The hyperparameters of parameter sampling are currently hard-coded in sample_params.py and can be tweaked as needed.

In addition, the augmented materials are placed alongside the original materials in their respective folders. The resulting directory structure is:

/path/to/workspace/VLMaterial
└── material_dataset_filtered/          # Material dataset folder
    └── source_i/                       # Just an example for simplicity
        └── material_j/
            ├── analysis_result.json    # Node type information and parameter values
            ├── blender_full.py         # Transpiled Python program
            ├── transpiled_render.jpg   # Material rendering
            ├── var_00000_full.py       # Parameter variation 0 (Python code)
            ├── var_00000_render.jpg    # Parameter variation 0 (rendering)
            ├── var_00001_full.py       # Parameter variation 1 (Python code)
            ├── var_00001_render.jpg    # Parameter variation 1 (rendering)
            └── ...

Training/Testing Splits

At the last step, we divide the augmented dataset into training, validation, and test splits.

python data_scripts/package_data.py --data_root material_dataset_filtered --info_dir material_dataset_info --output_folder material_dataset_filtered/dataset_splits --add_llm --filter_llm --save_prefix llava_sllm_p10_

This command generates three JSON files, llava_sllm_p10_{train|val|test}.json, in the material_dataset_filtered/dataset_splits folder.

Useful command line options:

• --split_ratios: The fraction of data in each split. Defaults to 0.9 0.05 0.05 (train/valid/test).
• --add_llm: Incorporates LLM-generated materials into training data.
• --filter_llm: Optionally removes LLM-generated materials that are too similar to validation/testing materials.

Citation

We would appreciate it if you cite our paper when using this codebase in your project.

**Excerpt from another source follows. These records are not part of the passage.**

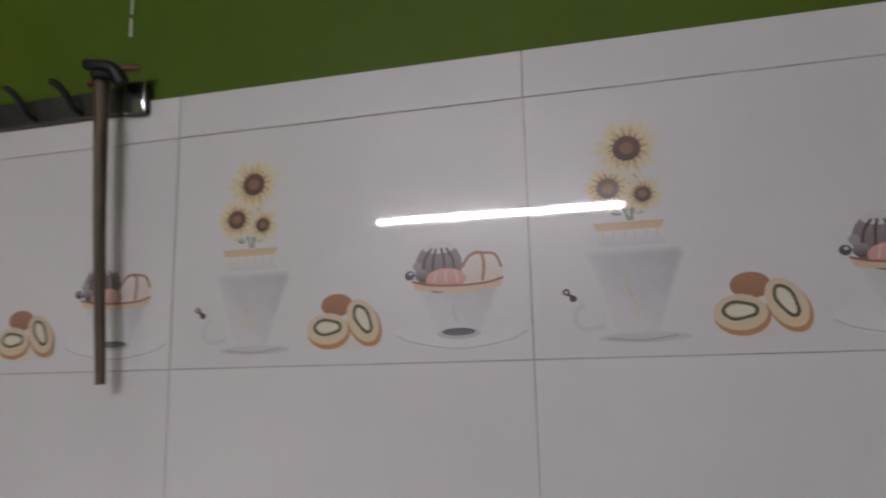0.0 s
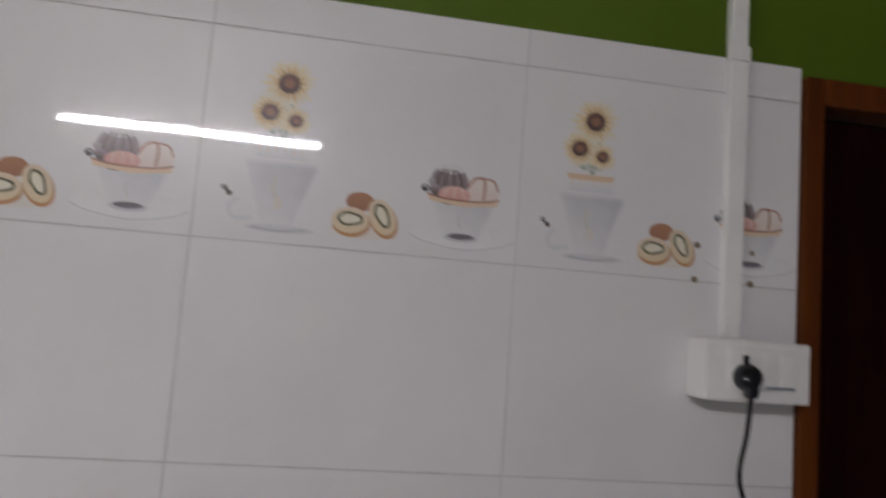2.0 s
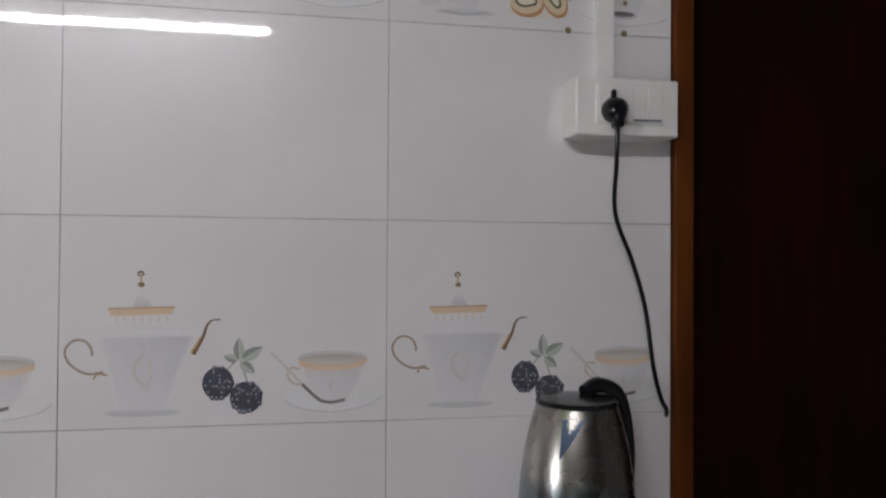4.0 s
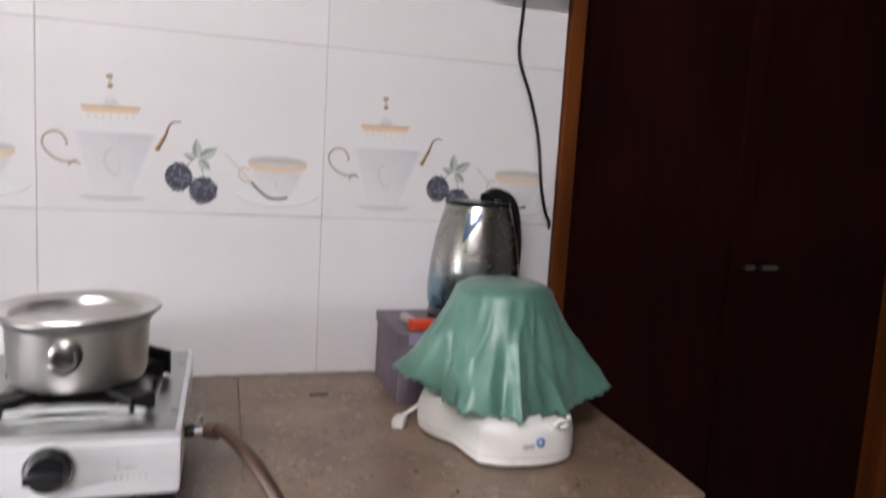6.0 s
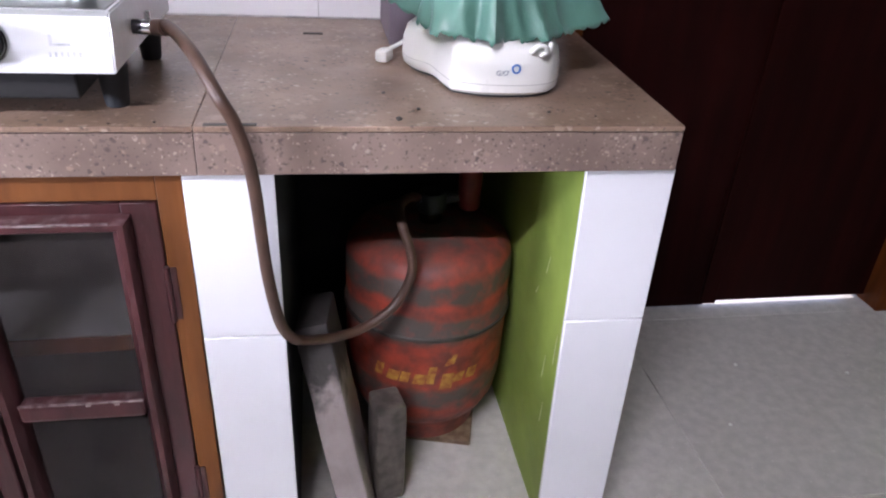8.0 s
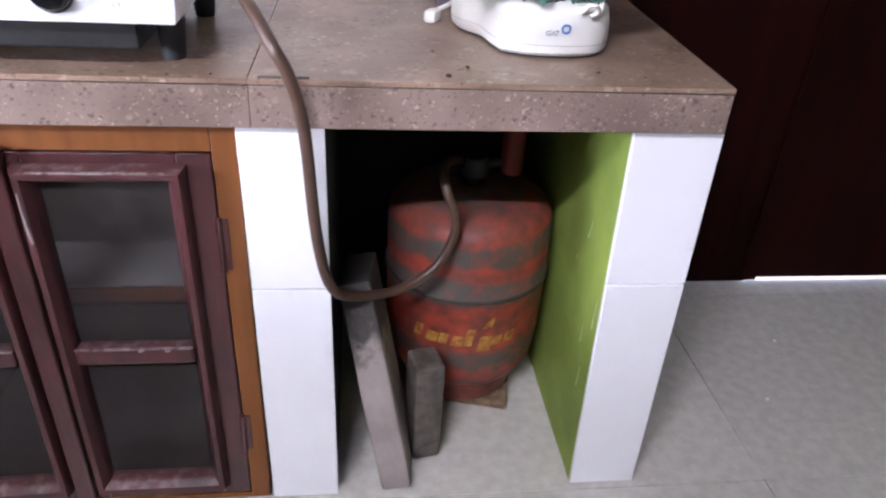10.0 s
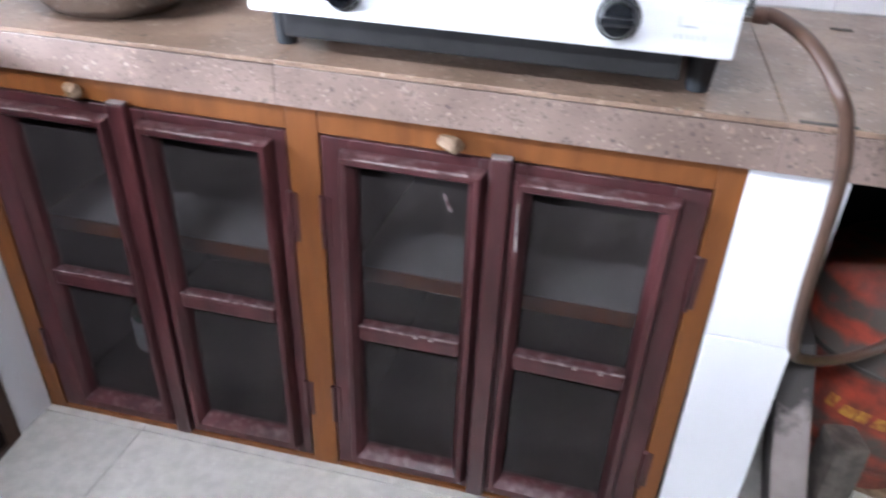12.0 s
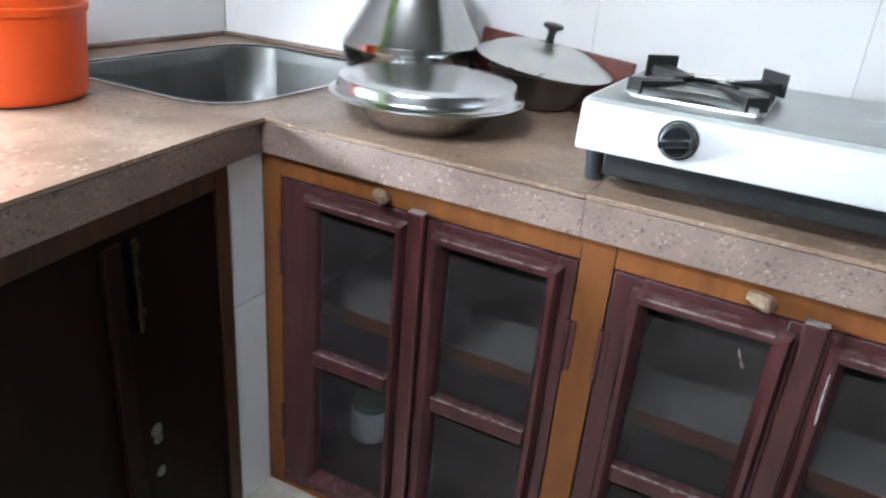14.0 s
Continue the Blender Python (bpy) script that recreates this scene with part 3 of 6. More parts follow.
part("upstand", boxed(XW + 0.001, XW + 0.014, -1.0, -0.015, TOP + 0.0005, TOP + 0.012, bevel=0.004), GRANITE, worktop)

def skew(root, only=None):
    """Swings the side worktop and its cabinet out a little towards the near end."""
    for ob in [root] + list(root.children_recursive):
        if ob.type != "MESH" or (only and ob not in only):
            continue
        shift, up = Vector(), ob
        while up:
            shift += up.location
            up = up.parent
        for v in ob.data.vertices:
            y, x = v.co.y + shift.y, v.co.x + shift.x
            if y < -0.62 and x > -1.425:
                v.co.x += -0.143 * (y + 0.612)


skew(worktop)

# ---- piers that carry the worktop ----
# near-black tone that puts the niche's deep shade into the colour
NICHE_SHADE = material("niche_shade_cement", (0.018, 0.020, 0.024), 0.9, vary=0.4, scale=9, bump=0.2)


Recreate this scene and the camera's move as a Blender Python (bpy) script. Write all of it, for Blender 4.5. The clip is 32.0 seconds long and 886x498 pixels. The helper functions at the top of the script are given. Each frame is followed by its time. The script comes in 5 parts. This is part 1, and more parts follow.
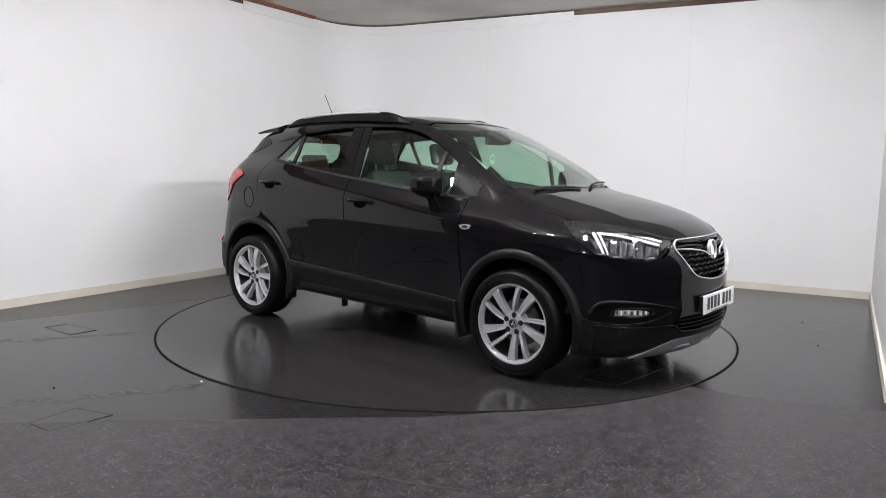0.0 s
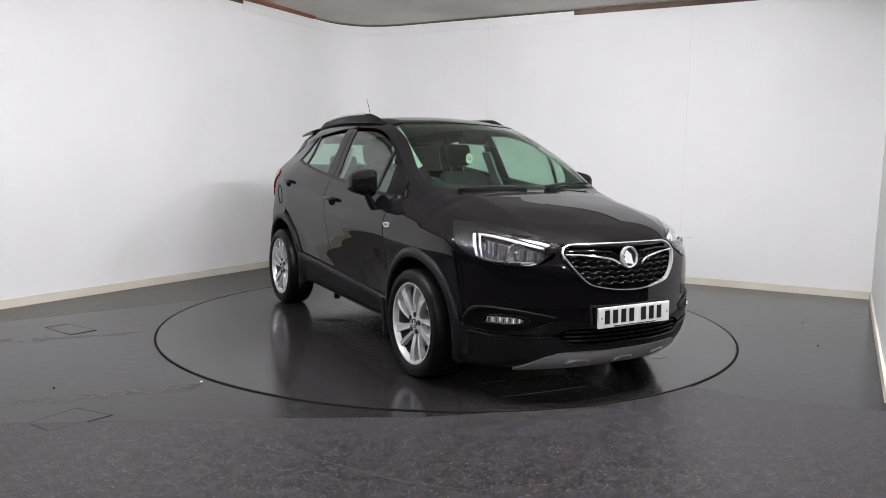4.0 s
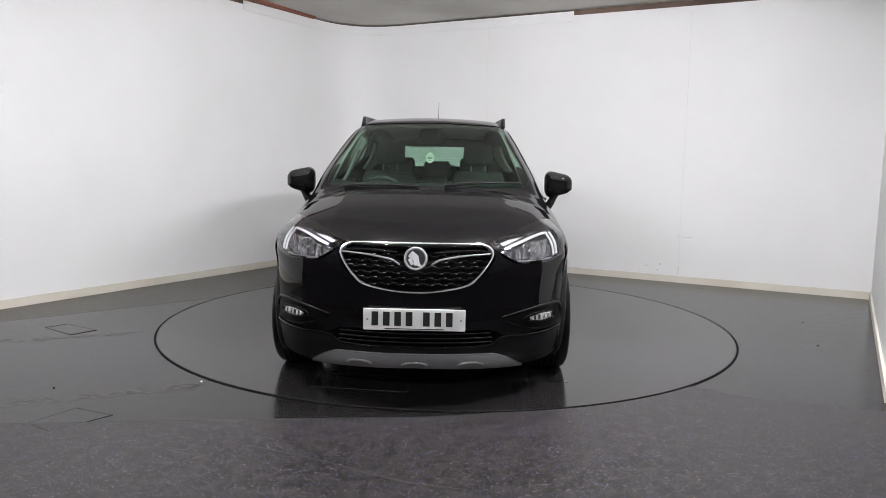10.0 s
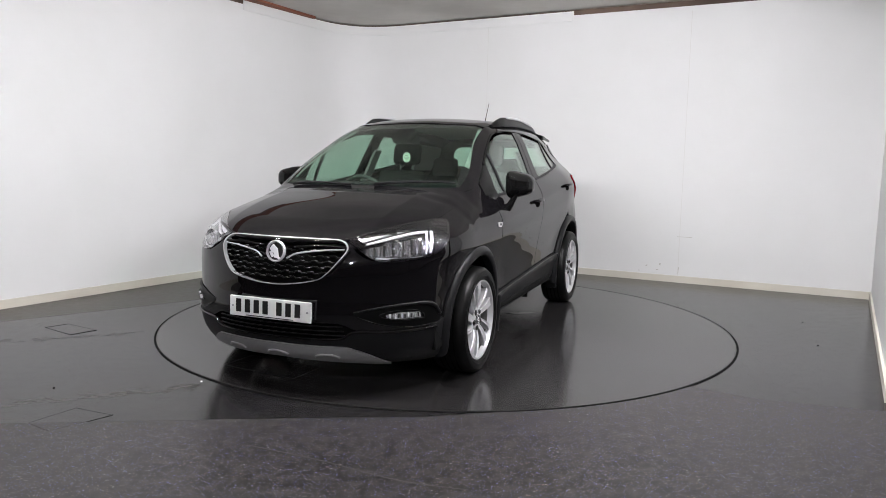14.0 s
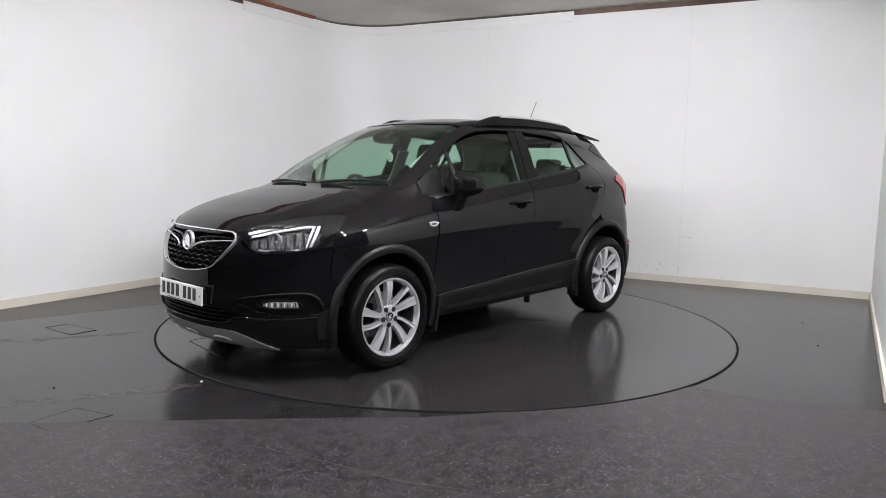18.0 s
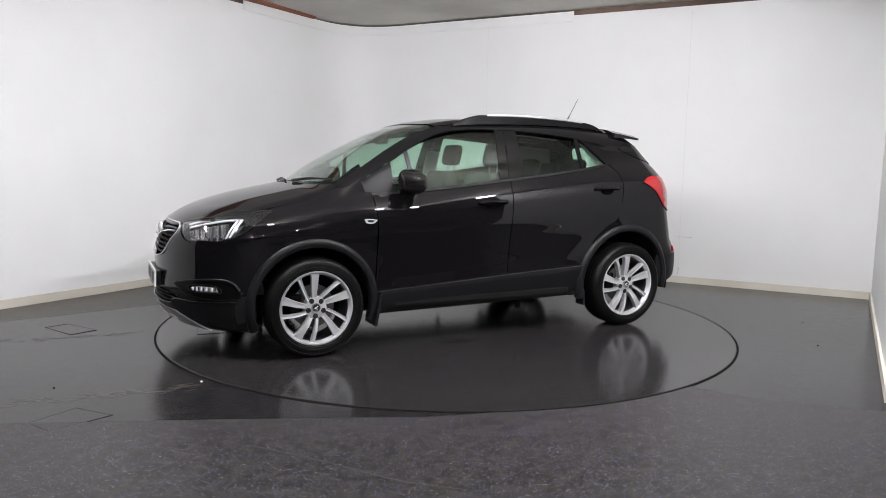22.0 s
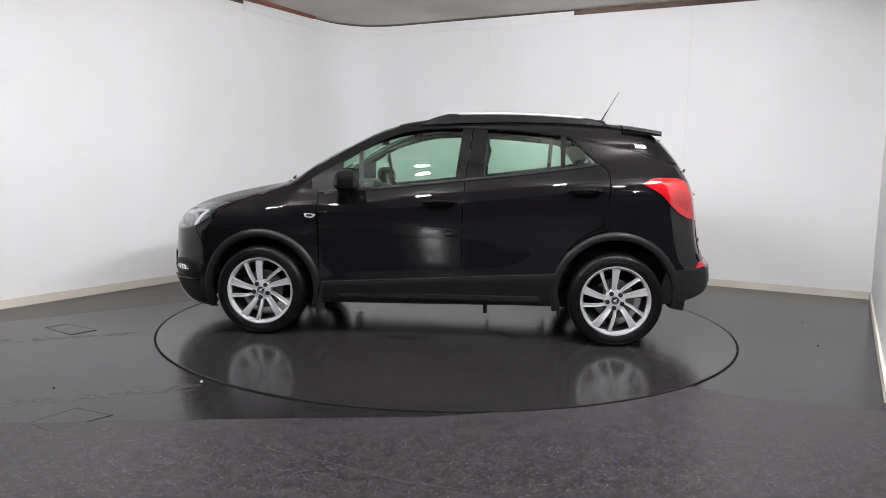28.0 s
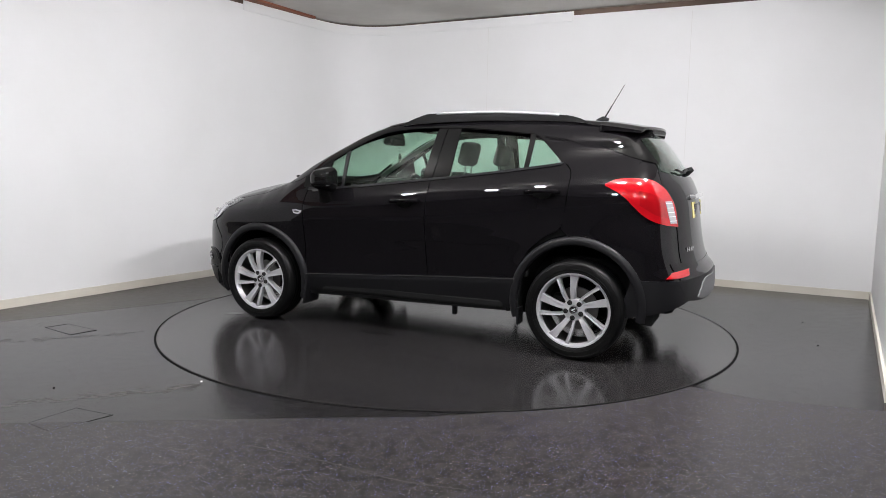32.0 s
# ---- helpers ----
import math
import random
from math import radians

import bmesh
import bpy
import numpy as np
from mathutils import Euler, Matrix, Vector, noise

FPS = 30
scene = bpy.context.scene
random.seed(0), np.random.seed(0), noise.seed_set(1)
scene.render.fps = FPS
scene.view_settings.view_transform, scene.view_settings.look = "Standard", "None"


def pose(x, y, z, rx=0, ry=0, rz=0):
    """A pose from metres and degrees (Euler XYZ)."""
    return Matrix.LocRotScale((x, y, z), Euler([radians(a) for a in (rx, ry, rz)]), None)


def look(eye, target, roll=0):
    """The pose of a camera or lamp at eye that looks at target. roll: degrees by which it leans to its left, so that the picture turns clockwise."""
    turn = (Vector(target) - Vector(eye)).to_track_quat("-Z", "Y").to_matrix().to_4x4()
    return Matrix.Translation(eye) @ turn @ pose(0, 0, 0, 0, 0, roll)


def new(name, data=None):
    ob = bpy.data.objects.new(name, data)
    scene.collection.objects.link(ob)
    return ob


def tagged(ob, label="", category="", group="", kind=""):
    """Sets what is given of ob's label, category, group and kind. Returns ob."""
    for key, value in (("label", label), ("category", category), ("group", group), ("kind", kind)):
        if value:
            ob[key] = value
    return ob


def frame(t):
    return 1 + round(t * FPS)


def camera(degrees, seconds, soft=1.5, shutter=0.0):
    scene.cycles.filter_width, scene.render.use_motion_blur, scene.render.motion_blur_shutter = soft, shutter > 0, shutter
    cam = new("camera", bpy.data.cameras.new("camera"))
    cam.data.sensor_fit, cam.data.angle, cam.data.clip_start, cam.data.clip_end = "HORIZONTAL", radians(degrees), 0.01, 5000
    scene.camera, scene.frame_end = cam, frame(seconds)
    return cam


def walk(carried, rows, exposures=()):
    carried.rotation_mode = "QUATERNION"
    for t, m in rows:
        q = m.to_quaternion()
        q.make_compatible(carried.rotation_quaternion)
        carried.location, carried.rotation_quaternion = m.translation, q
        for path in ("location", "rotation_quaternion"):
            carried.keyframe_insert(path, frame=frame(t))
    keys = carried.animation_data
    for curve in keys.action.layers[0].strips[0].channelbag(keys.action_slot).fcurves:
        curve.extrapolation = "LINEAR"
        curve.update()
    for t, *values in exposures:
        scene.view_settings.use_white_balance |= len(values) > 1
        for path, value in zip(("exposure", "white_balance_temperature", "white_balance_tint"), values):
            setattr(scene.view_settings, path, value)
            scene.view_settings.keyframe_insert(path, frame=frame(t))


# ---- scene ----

@inproceedings{li2025vlmaterial,
  title={{VLM}aterial: Procedural Material Generation with Large Vision-Language Models},
  author={Beichen Li and Rundi Wu and Armando Solar-Lezama and Liang Shi and Changxi Zheng and Bernd Bickel and Wojciech Matusik},
  booktitle={The Thirteenth International Conference on Learning Representations},
  year={2025},
  url={https://openreview.net/forum?id=wHebuIb6IH}
}

Contributions

Please contact beichen@mit.edu if you have any questions. This repository is provided as an archival reference for the paper. Contributions will not be actively reviewed or merged.

License

The code and pre-trained weights are released under the MIT License - see the LICENSE file for details.

The Blender procedural material dataset is released under the CC BY-NC 4.0 License for non-commerical purposes only.

Acknowledgements

This material is based on work that is partially funded by an unrestricted gift from Google.